Away from God? Or to God?
Job brings everything to the Lord. That is faith fighting for air in a suffocating room.
Our Standing in Christ
For the Christian, there is something even clearer than Job had. We stand on the other side of the cross.
When providence looks like a sword, we look to Calvary. There, the Father did not spare His own Son. There, the only truly righteous Sufferer was not merely wounded but slain.
If God has given you Christ, He has not turned against you.
Your standing before Him is not measured by your current circumstances but by the righteousness of Jesus Christ imputed to you. You are not under wrath. You are not paying for your sins. Christ has borne that fully.
Dark providence is not divine rejection. It is fatherly discipline, mysterious shaping, or preparation for glory. But it is never condemnation for those in Christ.
A Challenge in the Darkness
It is possible to profess faith when the sun shines and curse God when the storm comes.
Job’s words confront us. Do we love God for who He is, or only for what He gives?

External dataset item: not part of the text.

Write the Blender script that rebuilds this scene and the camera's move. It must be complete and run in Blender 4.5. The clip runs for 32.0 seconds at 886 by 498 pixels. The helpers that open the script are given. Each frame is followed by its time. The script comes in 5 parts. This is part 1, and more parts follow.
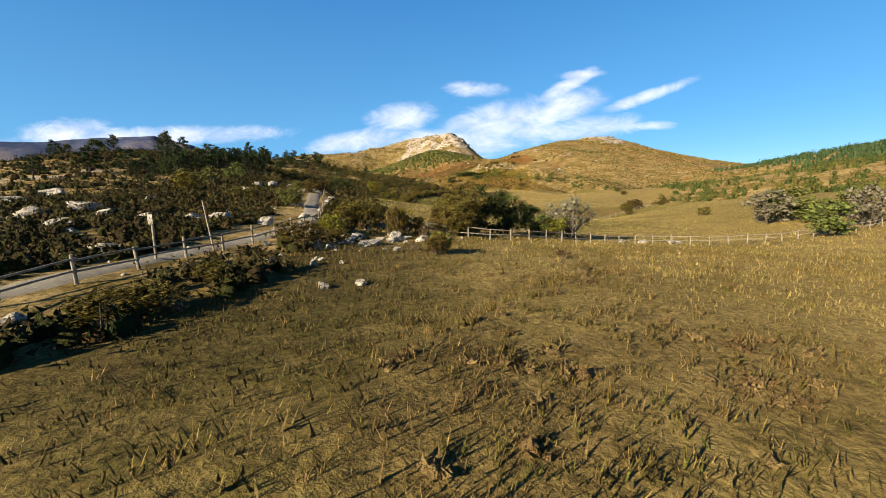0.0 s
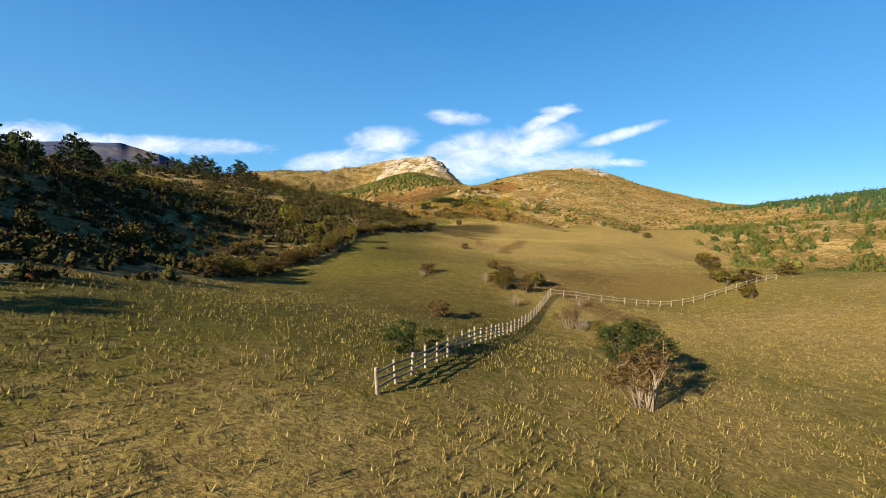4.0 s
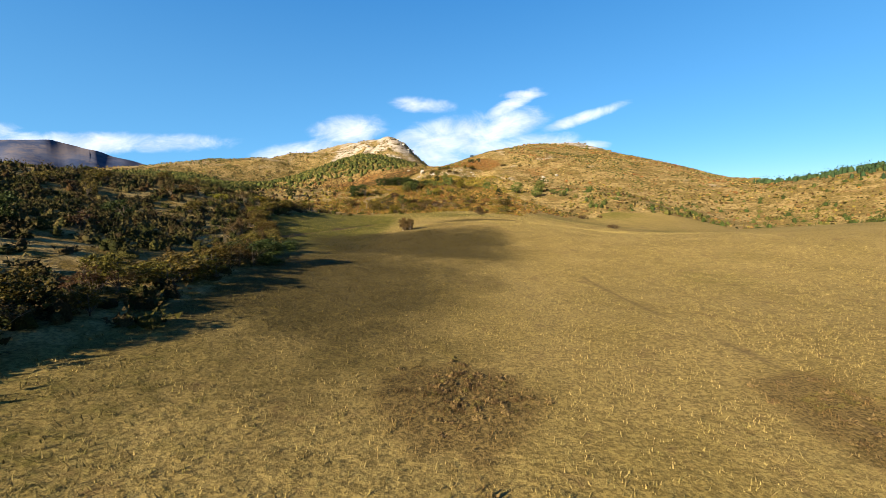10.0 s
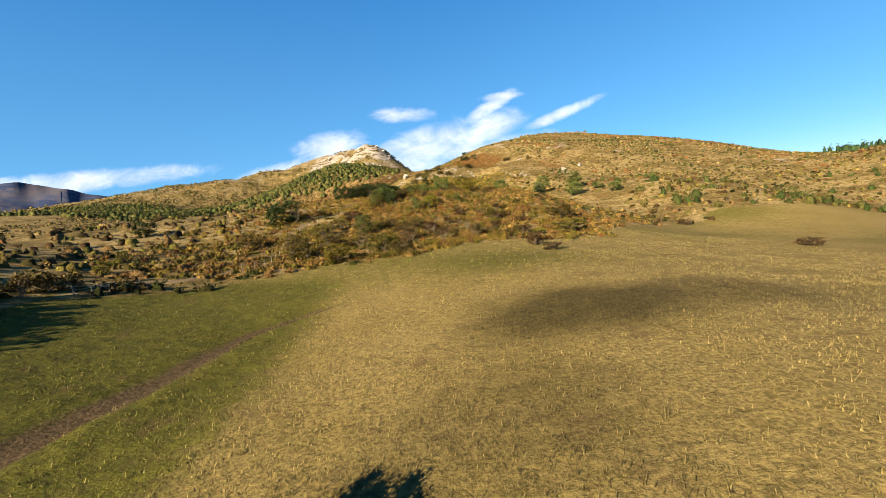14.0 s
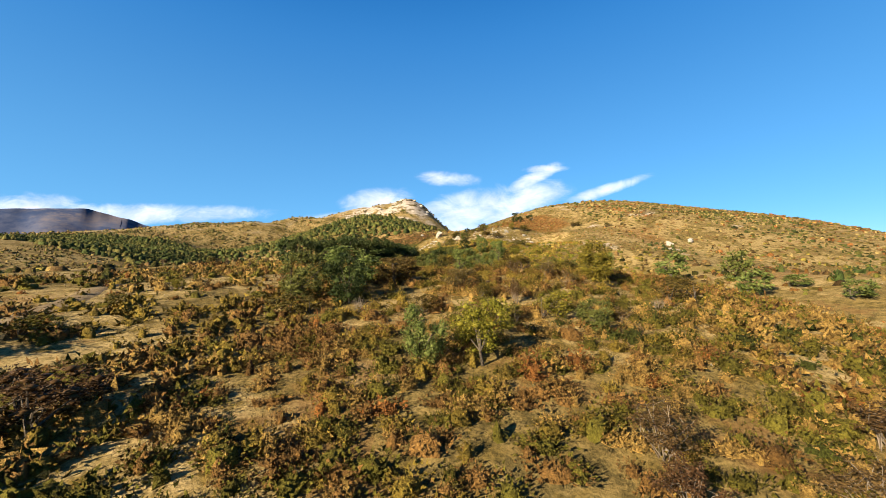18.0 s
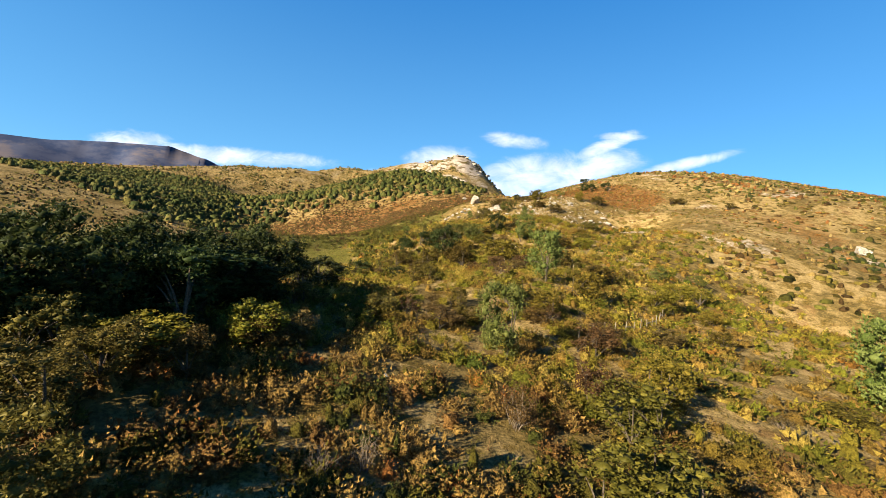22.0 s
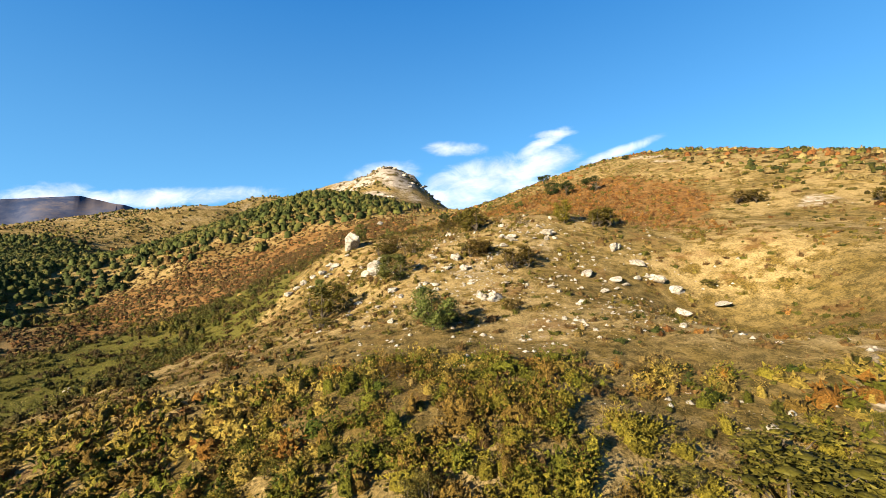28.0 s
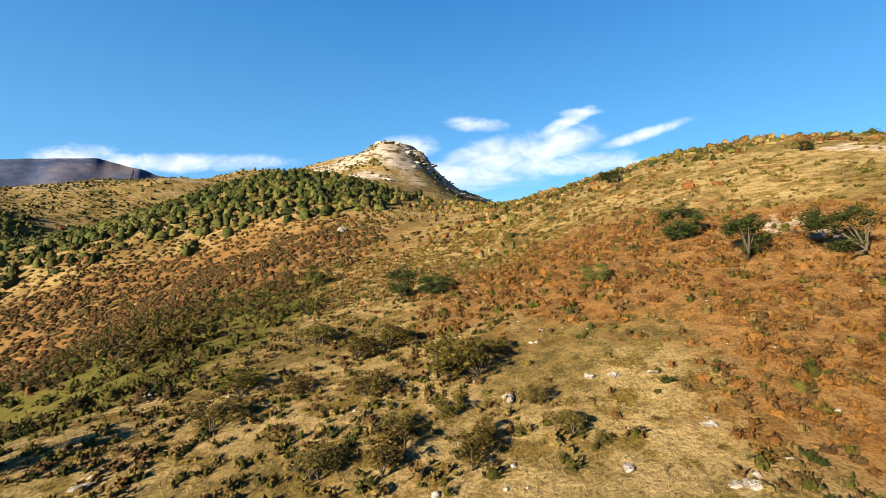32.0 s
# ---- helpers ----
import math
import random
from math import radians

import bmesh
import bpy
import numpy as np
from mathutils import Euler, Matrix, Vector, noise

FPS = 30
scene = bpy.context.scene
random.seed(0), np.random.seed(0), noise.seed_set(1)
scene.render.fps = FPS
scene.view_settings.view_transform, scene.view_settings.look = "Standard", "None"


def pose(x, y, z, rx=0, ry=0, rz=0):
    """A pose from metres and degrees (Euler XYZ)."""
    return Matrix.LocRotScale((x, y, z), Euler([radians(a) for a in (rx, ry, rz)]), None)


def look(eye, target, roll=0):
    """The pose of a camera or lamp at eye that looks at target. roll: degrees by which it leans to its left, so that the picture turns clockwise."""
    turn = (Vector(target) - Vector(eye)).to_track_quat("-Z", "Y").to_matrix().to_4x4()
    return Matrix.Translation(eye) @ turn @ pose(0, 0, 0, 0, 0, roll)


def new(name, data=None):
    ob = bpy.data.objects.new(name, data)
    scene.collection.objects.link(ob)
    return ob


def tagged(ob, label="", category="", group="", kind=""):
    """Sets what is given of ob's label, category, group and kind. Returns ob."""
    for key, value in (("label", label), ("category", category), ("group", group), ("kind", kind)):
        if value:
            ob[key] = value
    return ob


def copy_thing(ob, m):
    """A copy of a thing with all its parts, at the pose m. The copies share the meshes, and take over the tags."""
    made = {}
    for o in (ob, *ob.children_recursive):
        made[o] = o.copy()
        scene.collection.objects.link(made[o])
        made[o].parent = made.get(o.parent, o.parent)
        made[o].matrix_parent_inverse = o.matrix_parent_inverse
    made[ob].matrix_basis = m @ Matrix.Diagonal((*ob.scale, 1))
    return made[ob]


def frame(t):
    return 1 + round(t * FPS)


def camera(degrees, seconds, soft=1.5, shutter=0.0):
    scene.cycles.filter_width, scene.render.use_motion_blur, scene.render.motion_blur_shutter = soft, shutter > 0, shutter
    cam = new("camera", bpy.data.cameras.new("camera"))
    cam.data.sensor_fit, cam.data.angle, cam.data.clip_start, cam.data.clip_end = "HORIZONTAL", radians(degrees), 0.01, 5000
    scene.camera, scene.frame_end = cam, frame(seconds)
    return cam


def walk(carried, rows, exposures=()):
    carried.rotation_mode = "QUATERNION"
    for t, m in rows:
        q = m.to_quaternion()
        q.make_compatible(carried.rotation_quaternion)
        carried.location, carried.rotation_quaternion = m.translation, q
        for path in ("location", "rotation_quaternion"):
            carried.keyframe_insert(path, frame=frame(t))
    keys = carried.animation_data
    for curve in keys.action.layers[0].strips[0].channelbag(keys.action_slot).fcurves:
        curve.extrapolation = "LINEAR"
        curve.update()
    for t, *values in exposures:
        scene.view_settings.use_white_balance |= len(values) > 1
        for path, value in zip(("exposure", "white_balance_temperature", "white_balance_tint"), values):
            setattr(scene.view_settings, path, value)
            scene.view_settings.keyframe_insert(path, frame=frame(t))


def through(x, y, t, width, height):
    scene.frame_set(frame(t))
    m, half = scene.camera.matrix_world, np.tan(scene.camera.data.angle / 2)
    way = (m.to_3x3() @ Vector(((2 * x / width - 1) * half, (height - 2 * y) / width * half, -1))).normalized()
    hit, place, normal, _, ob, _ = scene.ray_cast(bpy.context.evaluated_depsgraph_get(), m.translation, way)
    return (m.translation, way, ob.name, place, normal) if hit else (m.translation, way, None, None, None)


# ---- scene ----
cam = camera(94.67, 32.0, soft=0.6, shutter=0.0)
PATH = [
    (0, 1.78, -110.54, -1.86, 83.31, 2.53, 6.2),
    (0.5, 1.73, -102.8, -1.23, 84.89, 1.3, 6.24),
    (1, 1.43, -94.97, -0.55, 85.34, -1.42, 3.18),
    (1.5, 1.23, -87.33, 0.05, 85.15, -1.2, 2.95),
    (2, 0.9, -80.13, 0.12, 87.85, -0.83, 2.79),
    (2.5, 0.33, -72.64, 0.89, 89.11, -0.81, 2.8),
    (4.5, -0.32, -34.97, 2.91, 85.74, 0.22, 3.23),
    (5, -0.9, -22.86, 3, 85.28, 4.6, -1.05),
    (5.5, -0.69, -11.42, 3.12, 85.06, 3.81, -2.5),
    (6, 0, 0, 3.3, 85.28, -0.09, 0),
    (6.5, 0.47, 11.46, 3.55, 85.18, -0.75, 0.79),
    (7, 0.74, 22.15, 3.91, 85.2, -0.8, 0.36),
    (7.5, 0.99, 32.93, 4.23, 85.17, -0.72, 0.58),
    (8, 1.36, 44.09, 4.73, 85.19, 0.57, -0.11),
    (8.5, 2.01, 56.19, 5.2, 85.15, 2.31, -1.16),
    (9, 2.43, 67.61, 5.51, 85.14, 2.23, -1),
    (9.5, 2.76, 78.31, 6.02, 85.07, 2.32, -1.03),
    (10, 3.38, 90.36, 6.26, 84.92, 2.35, -0.92),
    (10.5, 3.93, 102.93, 6.49, 83.68, 2.25, -1.01),
    (11, 4.27, 113.55, 6.62, 84.65, -1.12, 1.3),
    (11.5, 5.86, 123.11, 5.33, 88.17, -7.91, 11.22),
    (12, 5.85, 134.05, 6.65, 87.76, -8.69, 14.67),
    (12.5, 4.29, 144.66, 7.83, 87.68, -1.01, 9.84),
    (13, 2.8, 155.25, 9.22, 86.78, 7.04, 3.39),
    (13.5, 2.13, 164.83, 10.37, 85.46, 9.34, -2.74),
    (15.5, 2.45, 210.7, 13.58, 88.22, 1.65, 2.75),
    (16, 2.29, 220.85, 14.36, 89.53, 1.67, 2.38),
    (16.5, 2.17, 230.86, 15.27, 91.1, 1.53, 2.09),
    (17, 2.16, 239.79, 16.06, 91.79, 1.61, 2.25),
    (17.5, 2.46, 249.04, 17.26, 93.62, 1.75, 2.48),
    (18, 2.56, 257.22, 18.79, 94.71, 1.71, 2.4),
    (18.5, 2.89, 266.18, 20.24, 93.8, 8.56, 0.13),
    (19, 3.31, 274.07, 21.47, 92.93, 13.15, -2.15),
    (19.5, 4.23, 281.91, 22.97, 92.76, 12.96, -2.44),
    (20, 5.86, 290.1, 24.19, 92.69, 12.26, -2.13),
    (20.5, 7, 298.27, 24.96, 93.05, 8.4, -0.02),
    (21, 8.03, 306.35, 25.63, 92.3, 3.81, 2.01),
    (21.5, 9.28, 314.58, 26.77, 89.78, -0.28, 5.62),
    (22, 9.76, 321.74, 27.85, 89.15, -3.92, 10.11),
    (22.5, 10, 330.6, 29.08, 86.93, -3.47, 11.55),
    (23, 9.6, 339.18, 30.27, 88.03, -1.6, 10.03),
    (23.5, 8.85, 347.75, 31.37, 88.56, 3.57, 6.83),
    (24, 8.18, 355.83, 32.67, 88.26, 8.87, 3.32),
    (24.5, 7.72, 363.74, 33.66, 87.88, 9.19, 1.54),
    (25, 7.89, 372.4, 35.03, 88.67, 8.88, 1.04),
    (25.5, 8.31, 380.63, 36.1, 89.62, 8.76, 1.16),
    (26, 9.01, 389.43, 37.21, 92.28, 4.92, 3.01),
    (26.5, 9.61, 397.19, 38.23, 93.2, 4.08, 3.24),
    (28.5, 17.52, 420.88, 45.75, 90.2, 3.48, 4.57),
    (29, 17.78, 431.23, 48.49, 90.08, 2.32, 5.15),
    (29.5, 18.04, 441.07, 50.87, 89.93, 2.58, 5.09),
    (30, 18.25, 450.69, 53.03, 89.52, 4.03, 4.15),
    (30.5, 18.69, 460, 54.82, 89.51, 3.94, 4.39),
    (31, 19.23, 469.58, 56.68, 89.25, 3.74, 4.76),
    (31.5, 19.44, 478.67, 58.61, 87.69, 3.76, 4.84),
    (32, 19.73, 487.86, 60.45, 87.62, 1.39, 6.16),
]
walk(cam, [(row[0], pose(*row[1:])) for row in PATH], [(0, 1.76), (5, 1.84), (10, 1.9), (13, 1.84), (16, 1.94), (21, 1.89), (23, 2.09), (26, 2.04), (29, 1.94), (32, 1.89)])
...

If everything visible were removed, would Christ still be enough?
That question exposes the heart. It is not comfortable. But it is necessary.
Deep Comfort for the Depressed Soul
To the one who feels crushed, hear this: you are not the first saint to sit in ashes. Scripture does not hide the tears of its heroes. It records them.
And more than that, your High Priest understands. Christ entered the deepest darkness. On the cross He cried, “My God, my God, why hast thou forsaken me?” (Matt. 27:46). He knows what it is to feel the withdrawal of comfort.
But unlike Job, Christ was truly forsaken, so that you never will be.
You may feel abandoned. But you are not abandoned. You may not see the purpose. But you are not outside His purpose.
One day, as with Job, the Lord will speak. And when He does, His glory will eclipse your questions.
Until then, faith may be as simple and as defiant as this:
Though He strip me.
Though He wound me.
Though He seem to slay me.
Yet will I trust in Him.
That is grace, rather than natural courage. And the God who gives such grace will not fail you in the dark.